**WHAT THE TASK REQUIRES**
Write out exactly the lines below that run from the one containing "made[o].matrix_parent_inverse = o.matrix_parent_inverse" through the one containing "for path, value", both included, with no other lines.
-- BEGIN GIVEN DATA --
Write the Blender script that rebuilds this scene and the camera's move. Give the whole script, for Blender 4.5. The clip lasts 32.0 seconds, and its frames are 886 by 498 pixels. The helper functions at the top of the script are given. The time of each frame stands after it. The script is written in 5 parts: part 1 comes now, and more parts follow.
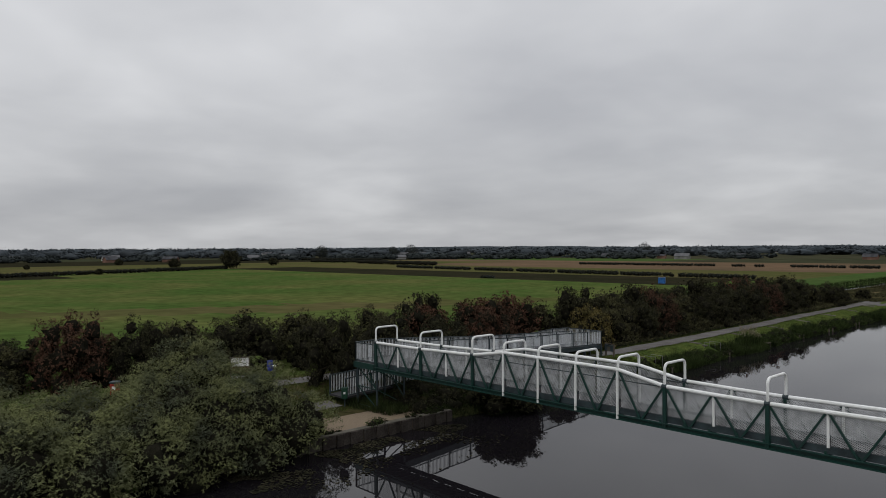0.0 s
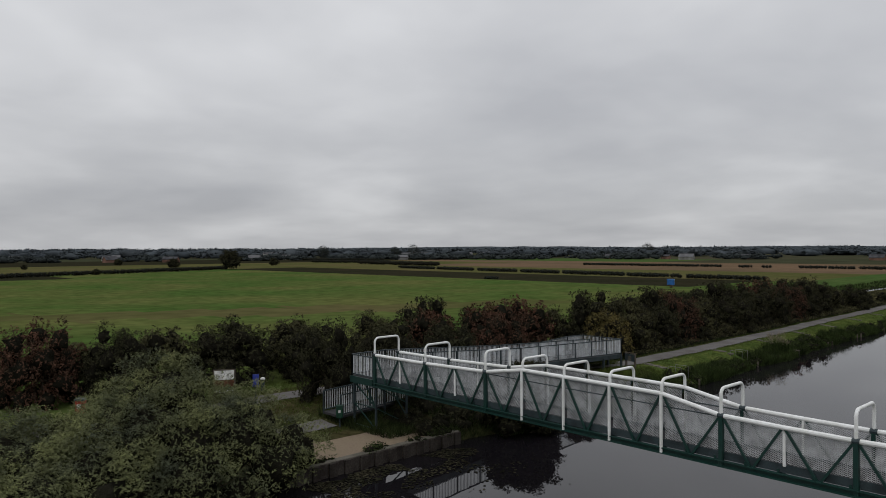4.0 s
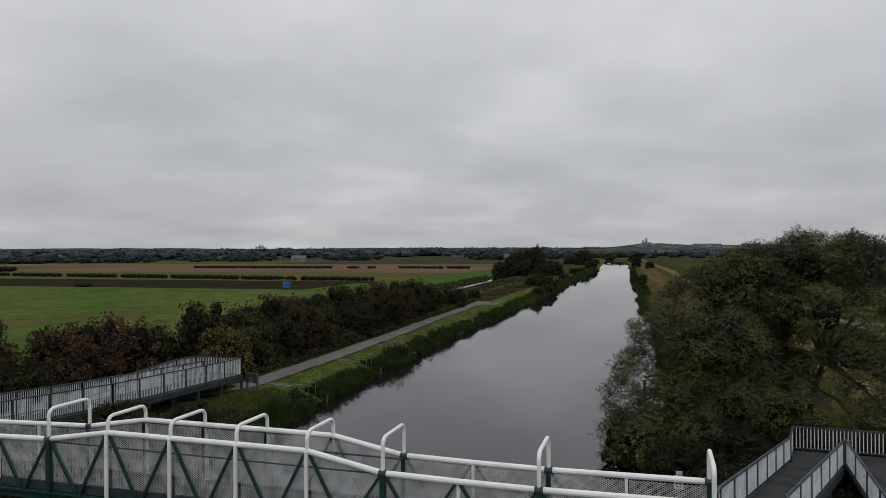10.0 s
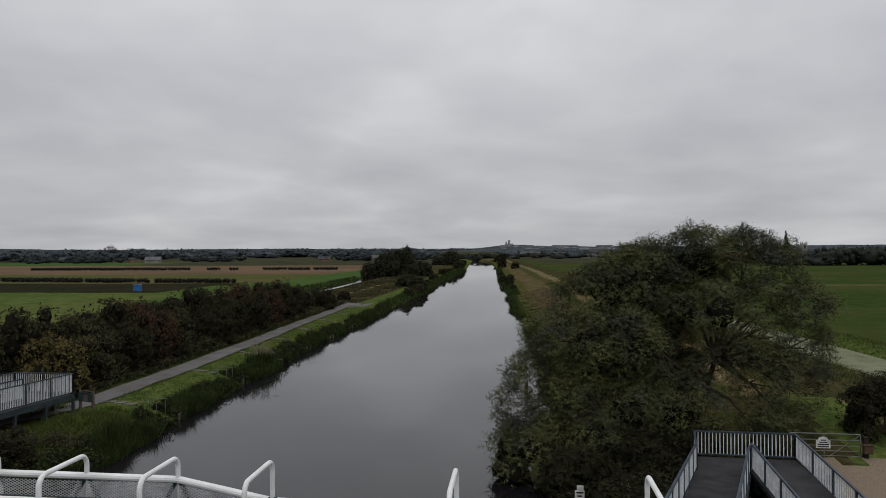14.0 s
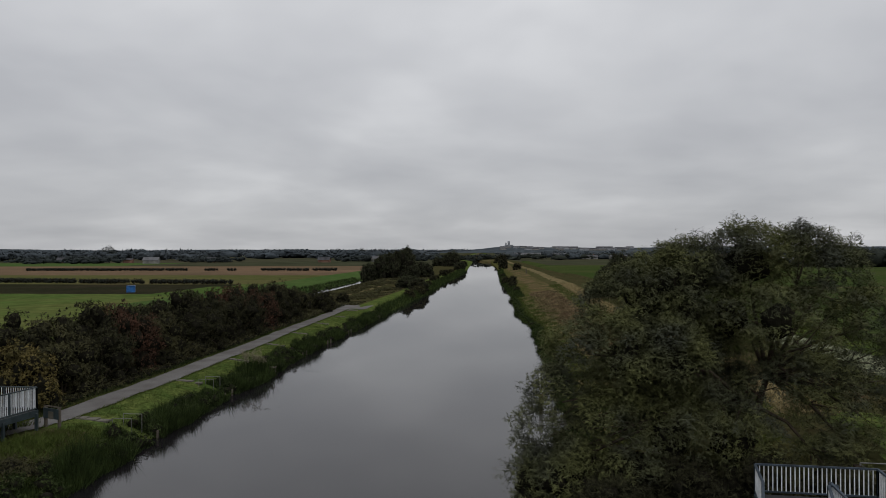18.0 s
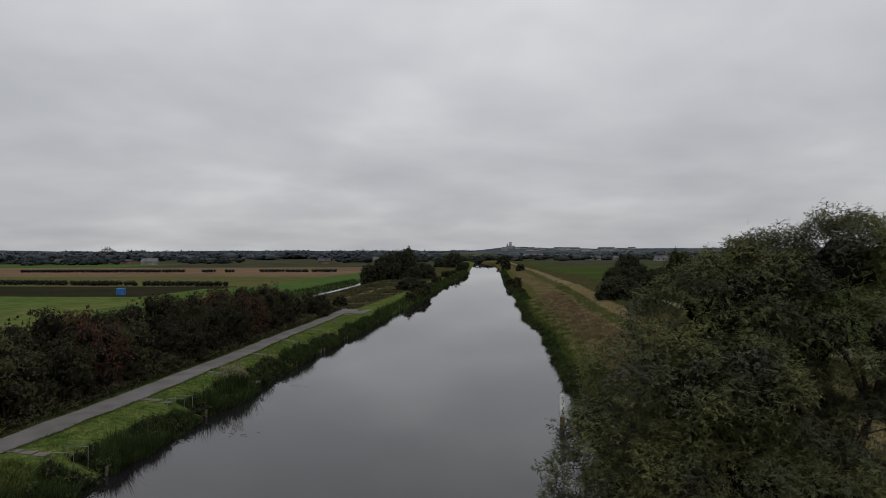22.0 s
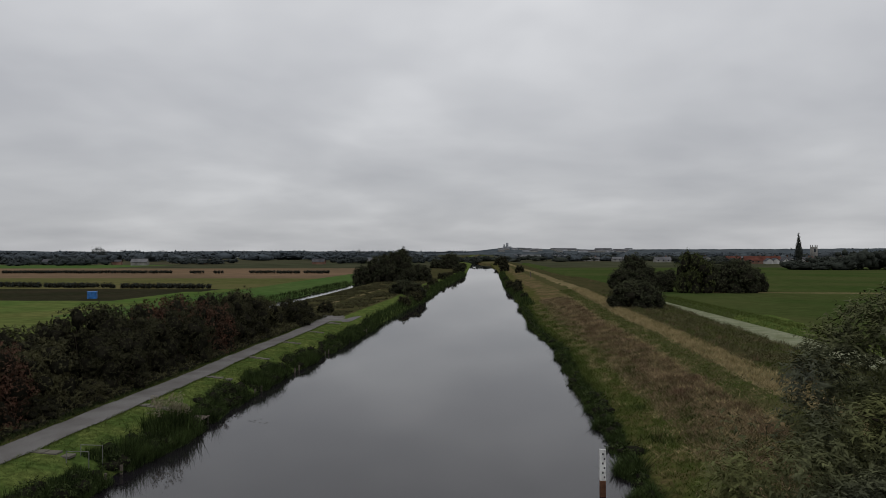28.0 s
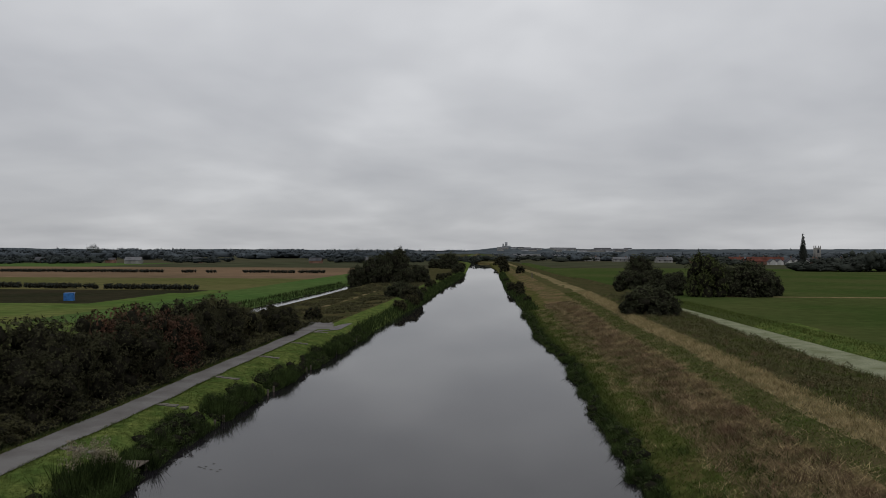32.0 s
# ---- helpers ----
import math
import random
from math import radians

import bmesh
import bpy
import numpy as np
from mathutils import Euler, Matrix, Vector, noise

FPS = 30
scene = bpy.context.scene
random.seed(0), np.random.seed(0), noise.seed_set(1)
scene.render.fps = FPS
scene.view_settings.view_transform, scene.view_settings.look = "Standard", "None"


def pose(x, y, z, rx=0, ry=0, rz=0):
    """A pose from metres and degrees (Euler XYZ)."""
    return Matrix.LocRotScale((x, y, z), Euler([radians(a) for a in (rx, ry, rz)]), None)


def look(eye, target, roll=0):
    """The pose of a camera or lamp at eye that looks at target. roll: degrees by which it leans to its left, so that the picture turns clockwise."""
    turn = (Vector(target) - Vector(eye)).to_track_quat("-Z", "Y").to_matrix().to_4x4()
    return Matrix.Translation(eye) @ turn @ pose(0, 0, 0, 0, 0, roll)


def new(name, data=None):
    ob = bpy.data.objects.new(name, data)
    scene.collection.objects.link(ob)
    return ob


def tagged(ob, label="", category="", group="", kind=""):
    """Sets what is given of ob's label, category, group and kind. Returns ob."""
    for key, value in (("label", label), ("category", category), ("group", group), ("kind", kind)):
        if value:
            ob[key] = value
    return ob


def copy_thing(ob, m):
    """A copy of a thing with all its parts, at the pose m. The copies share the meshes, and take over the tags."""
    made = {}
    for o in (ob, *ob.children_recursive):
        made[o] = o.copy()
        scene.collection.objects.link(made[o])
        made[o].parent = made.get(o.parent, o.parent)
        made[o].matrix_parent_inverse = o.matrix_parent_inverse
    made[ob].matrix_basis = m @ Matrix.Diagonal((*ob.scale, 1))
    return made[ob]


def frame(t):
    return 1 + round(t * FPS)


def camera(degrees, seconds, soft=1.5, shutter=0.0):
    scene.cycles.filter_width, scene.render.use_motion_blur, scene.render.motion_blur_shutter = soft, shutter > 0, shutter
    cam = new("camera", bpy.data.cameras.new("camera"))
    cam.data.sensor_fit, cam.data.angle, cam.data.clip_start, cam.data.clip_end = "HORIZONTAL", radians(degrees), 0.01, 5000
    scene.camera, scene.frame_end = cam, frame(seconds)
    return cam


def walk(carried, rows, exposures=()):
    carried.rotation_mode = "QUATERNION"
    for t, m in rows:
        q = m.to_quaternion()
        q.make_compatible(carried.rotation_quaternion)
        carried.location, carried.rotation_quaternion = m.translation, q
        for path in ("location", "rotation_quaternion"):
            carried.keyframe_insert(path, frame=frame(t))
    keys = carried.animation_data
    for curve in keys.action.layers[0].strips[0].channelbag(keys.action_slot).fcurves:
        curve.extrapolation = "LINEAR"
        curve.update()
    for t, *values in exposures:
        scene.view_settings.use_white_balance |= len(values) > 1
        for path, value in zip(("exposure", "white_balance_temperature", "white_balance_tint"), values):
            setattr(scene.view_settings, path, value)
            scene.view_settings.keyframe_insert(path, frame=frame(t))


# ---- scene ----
cam = camera(64.02, 32.0, soft=0.85)
# seconds, x, y, z in metres, heading left of north, tilt up and lean in degrees
PATH = [
    (0, 32.100, -24.624, 9.685, 47.066, 0.018, -0.279),
    (1, 31.265, -23.952, 9.664, 47.064, 0.040, -0.234),
    (2.5, 29.983, -22.906, 9.646, 47.167, 0.038, -0.161),
    (4.5, 28.071, -21.260, 9.717, 47.218, 0.039, -0.245),
    (5, 27.612, -20.777, 9.709, 36.440, 0.093, -0.367),
    (5.5, 27.166, -20.282, 9.705, 29.686, 0.088, -0.304),
    (6, 26.762, -19.819, 9.729, 29.719, 0.104, -0.321),
    (6.5, 26.404, -19.380, 9.755, 29.588, 0.090, -0.347),
    (7, 26.064, -18.931, 9.800, 22.822, 0.076, -0.296),
    (7.5, 25.742, -18.490, 9.832, 21.568, 0.059, -0.342),
    (8, 25.468, -18.050, 9.863, 20.313, 0.050, -0.324),
    (8.5, 25.189, -17.623, 9.882, 16.617, 0.069, -0.345),
    (9, 24.942, -17.190, 9.909, 16.607, 0.078, -0.391),
    (9.5, 24.710, -16.765, 9.926, 16.640, 0.062, -0.299),
    (10, 24.501, -16.337, 9.929, 16.656, 0.031, -0.314),
    (10.5, 24.309, -15.910, 9.910, 16.666, 0.029, -0.368),
    (11, 24.129, -15.480, 9.871, 16.691, 0.031, -0.426),
    (11.5, 23.944, -15.053, 9.823, 15.283, 0.030, -0.440),
    (12, 23.774, -14.617, 9.791, 13.737, 0.032, -0.447),
    (12.5, 23.617, -14.183, 9.754, 13.803, 0.023, -0.417),
    (13, 23.465, -13.744, 9.726, 13.392, 0.025, -0.437),
    (13.5, 23.316, -13.318, 9.680, 10.179, 0.044, -0.341),
    (14, 23.153, -12.859, 9.654, 5.962, 0.077, -0.287),
    (14.5, 22.993, -12.389, 9.640, 5.671, 0.100, -0.182),
    (16.5, 22.663, -10.671, 9.626, 5.855, 0.108, -0.142),
    (17, 22.529, -10.088, 9.605, 5.872, 0.122, -0.213),
    (17.5, 22.401, -9.476, 9.588, 5.896, 0.138, -0.207),
    (18, 22.282, -8.828, 9.580, 5.935, 0.157, -0.182),
    (18.5, 22.165, -8.149, 9.575, 5.986, 0.172, -0.181),
    (19, 22.051, -7.441, 9.567, 6.023, 0.201, -0.181),
    (19.5, 21.937, -6.709, 9.547, 6.041, 0.216, -0.218),
    (20, 21.824, -5.955, 9.519, 6.033, 0.193, -0.251),
    (20.5, 21.713, -5.180, 9.502, 6.044, 0.225, -0.215),
    (21, 21.610, -4.386, 9.496, 6.055, 0.225, -0.234),
    (21.5, 21.515, -3.583, 9.498, 6.092, 0.231, -0.231),
    (22, 21.429, -2.775, 9.510, 6.047, 0.238, -0.240),
    (22.5, 21.336, -1.980, 9.526, 6.056, 0.221, -0.214),
    (23, 21.244, -1.187, 9.550, 6.081, 0.221, -0.189),
    (23.5, 21.161, -0.384, 9.581, 6.089, 0.222, -0.197),
    (24, 21.087, 0.433, 9.609, 6.063, 0.245, -0.135),
    (24.5, 21.001, 1.253, 9.617, 6.042, 0.247, -0.123),
    (25, 20.910, 2.084, 9.615, 6.002, 0.261, -0.159),
    (25.5, 20.815, 2.923, 9.606, 5.971, 0.266, -0.159),
    (27.5, 20.411, 6.538, 9.514, 5.825, 0.292, -0.176),
    (28, 20.348, 7.547, 9.548, 5.767, 0.295, -0.143),
    (28.5, 20.269, 8.548, 9.580, 5.727, 0.246, -0.129),
    (29, 20.178, 9.533, 9.615, 5.734, 0.229, -0.080),
    (29.5, 20.082, 10.506, 9.653, 5.711, 0.211, -0.022),
    (30, 19.983, 11.471, 9.692, 5.708, 0.204, -0.019),
    (30.5, 19.897, 12.433, 9.734, 5.696, 0.175, 0.041),
    (31, 19.819, 13.396, 9.785, 5.709, 0.179, 0.066),
    (31.5, 19.744, 14.355, 9.843, 5.742, 0.156, 0.118),
    (32, 19.665, 15.316, 9.904, 5.682, 0.205, 0.104),
]
walk(cam, [(t, pose(x, y, z, 90 + tilt, 0, turn) @ pose(0, 0, 0, 0, 0, lean)) for t, x, y, z, turn, tilt, lean in PATH])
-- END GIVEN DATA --
**THE SOLUTION**
        made[o].matrix_parent_inverse = o.matrix_parent_inverse
    made[ob].matrix_basis = m @ Matrix.Diagonal((*ob.scale, 1))
    return made[ob]


def frame(t):
    return 1 + round(t * FPS)


def camera(degrees, seconds, soft=1.5, shutter=0.0):
    scene.cycles.filter_width, scene.render.use_motion_blur, scene.render.motion_blur_shutter = soft, shutter > 0, shutter
    cam = new("camera", bpy.data.cameras.new("camera"))
    cam.data.sensor_fit, cam.data.angle, cam.data.clip_start, cam.data.clip_end = "HORIZONTAL", radians(degrees), 0.01, 5000
    scene.camera, scene.frame_end = cam, frame(seconds)
    return cam


def walk(carried, rows, exposures=()):
    carried.rotation_mode = "QUATERNION"
    for t, m in rows:
        q = m.to_quaternion()
        q.make_compatible(carried.rotation_quaternion)
        carried.location, carried.rotation_quaternion = m.translation, q
        for path in ("location", "rotation_quaternion"):
            carried.keyframe_insert(path, frame=frame(t))
    keys = carried.animation_data
    for curve in keys.action.layers[0].strips[0].channelbag(keys.action_slot).fcurves:
        curve.extrapolation = "LINEAR"
        curve.update()
    for t, *values in exposures:
        scene.view_settings.use_white_balance |= len(values) > 1
        for path, value in zip(("exposure", "white_balance_temperature", "white_balance_tint"), values):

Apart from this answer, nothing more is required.